A mostly complimentary review hit the Pittsburgh Post Gazette almost immediately, followed by several more. As I mentioned to my friend, composer Matt Schickele, the review we composers generally really want to see is: “this opera makes any subsequent effort in the genre pointless.” And these were not that - but they were intelligent and thoughtful, positive in sum, and had kind things to say about my music, the production, cast, and the ambition of the project. 

The overall response to the piece, for me, is still to be ascertained. For the next period of time, I’ll receive an influx of feedback, and all of it is welcome (if sometimes painful). At some point, I expect general opinion to coalesce around two or three central points (in terms of criticism - apart from the everyone-should-stop-writing-opera-now thing), and I’ll have some time to decide what, if any changes, I might wish to make for subsequent productions. 

I came home this past Monday to find my opera plastered all over the front (and back!) page of my hometown paper, the Portland Press Herald, (no sign of my OLD hometown paper, the New York Times, at these performances so far, and that’s a bit of a disappointment). And I was treated very kindly when I briefly showed my face at the University of Southern Maine for two days of lessons and classes. 

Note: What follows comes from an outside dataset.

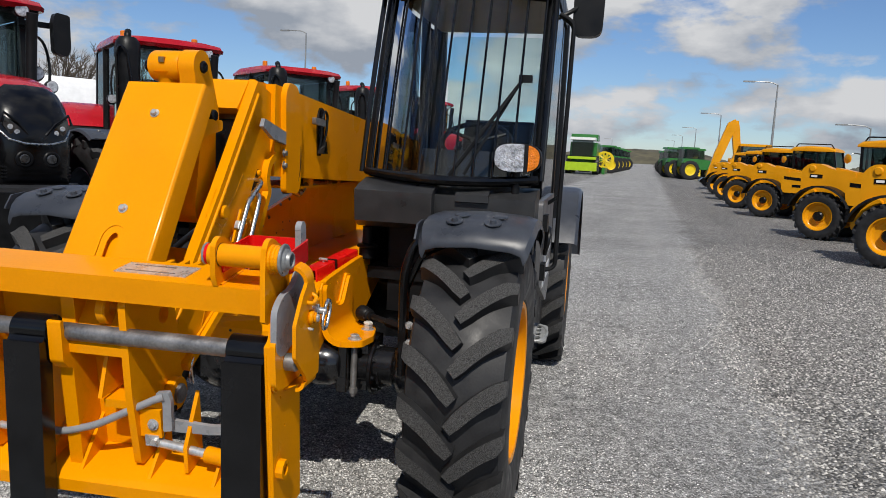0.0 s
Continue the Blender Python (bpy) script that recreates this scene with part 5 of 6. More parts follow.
def hood_form(st, mat, parent, name, label=""):
    """A bonnet lofted along y: stations of y, half width, bottom, shoulder and top heights."""
    bm = B()
    rows = []
    for y, w, z0, zs, zt in st:
        half = [(0, zt), (w * 0.45, zt - 0.012), (w * 0.75, zt - (zt - zs) * 0.35), (w * 0.95, zs), (w, zs - (zs - z0) * 0.35), (w * 0.97, z0)]
        pts = [(-x, z) for x, z in reversed(half)] + half[1:]
        rows.append([bm.verts.new((x, y, z)) for x, z in pts])
    for a, b in zip(rows, rows[1:]):
        for k in range(len(a) - 1):
            bm.faces.new((a[k], a[k + 1], b[k + 1], b[k]))
        bm.faces.new((a[-1], a[0], b[0], b[-1]))
    bm.faces.new(rows[0]); bm.faces.new(list(reversed(rows[-1])))
    return part(name, bm, mat, parent, label, smooth=50)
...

Now - back with my boys for the last shout of this tumultuous but wonderful period in my life. Devin and her son Parker (also 8!) join us on Friday, and more friends and family will be attending in the coming days. I am looking forward to some restful and peaceful days in the coming weeks - maybe stealing off to an island someplace with Dev, drinking some tropical drinks, and skimming rocks and cellphones into the turquoise sea. The immense desire to be thoroughly lazy won’t stay with me long - given my history - but I’ll embrace it while it’s here.